Now, these 'non-papers' as they are called, are a method of floating ideas for discussion but without making any commitments.

But the EU now wants a firm, formal, written position that it can presumably leak to the press then watch our own UK Remainers do their best to rubbish it, while stepping in occasionally to add their tuppence worth.

The UK Brexit Secretary Steve Barclay has told business leaders in Madrid that more flexibility was needed by the EU to strike a deal and that some risks needed to be taken by them.

"A rigid approach now at this point is no way to progress a deal," he said. "and the responsibility sits with both sides to find a solution.

"We are committed to carving out a landing zone and we stand ready to share relevant texts. But it must be in the spirit of negotiation with flexibility and with a negotiating partner that itself is willing to compromise."

And he went on to remind them that the French soldier and former president of France, General Charles De Gaulle had said that "...a true statesman is one who is willing to take risks..." so a refusal by the EU Commission to take a risk would be 'a failure of statecraft' said Barclay.

Not sure the Eurocrats see it quite that way though?

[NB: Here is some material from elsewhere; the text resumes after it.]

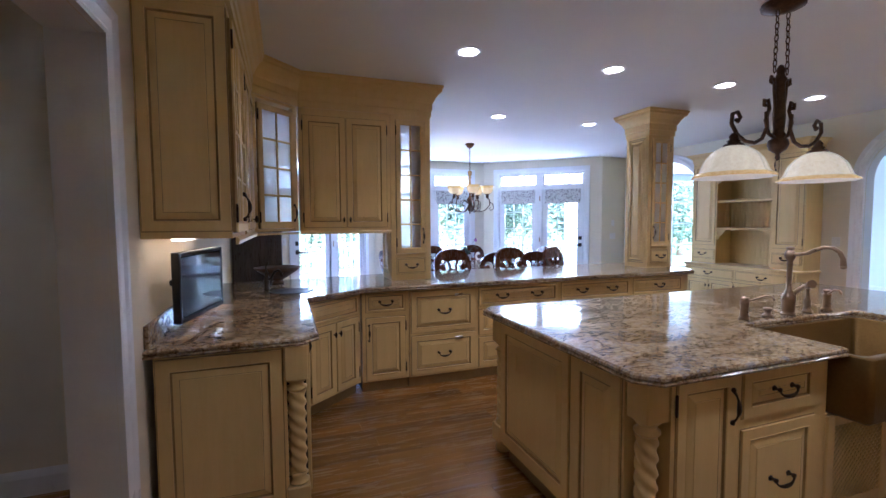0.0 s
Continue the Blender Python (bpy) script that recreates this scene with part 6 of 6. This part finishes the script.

And I'm not sure Brexiteers want the EU to take the sort of risk that might saddle us with a version of Theresa May's surrender treaty.

But while the government sets about negotiations with the EU, the whole Remainer push is back home in the Supreme Court trying to get the prorogation of parliament ruled unlawful so they can then attempt to get it recalled to complete its anti-Brexit work.

But although the court case itself ends today the reports coming out are that a judgment will not be forthcoming until next week.

And even if the advice, which I'm not sure anyone has actually seen, that Boris gave to the Queen is deemed unlawful, there is still no guarantee that the prorogation itself can be overturned or terminated.

According to reports, it looks like the Supreme court decision might come out as an overall view of the court to take account of any splits in opinion, with different sections being written by different judges.

I will say though that the Remainer press is reporting that most pundits are calling it against the government, especially as there seems to be very detailed discussions on possible legal remedies to the situation, but they would say that, wouldn't they?

We'll just have to wait and see.

But the judges are going to displease a good proportion of the population, whichever way they go with this.

Now, I recently reported that the European Central Bank (ECB) had lowered its deposit rate further into negative territory in the face of growing economic problems in the eurozone and that it had restarted its quantitative easing programme at 20 billion euros a month to stimulate growth.

Today it was the turn of the Bank of England to get its Monetary Policy Committee (MPC) together to decide on what the UK would be doing.

Well, the MPC voted unanimously to maintain the bank rate at 0.75%.

It also voted unanimously to maintain its current stocks of £10 billion of corporate bonds and £435 billion of government bonds.

So we seem to be weathering the global economic storm a bit better than the eurozone as a whole at the moment, don't we?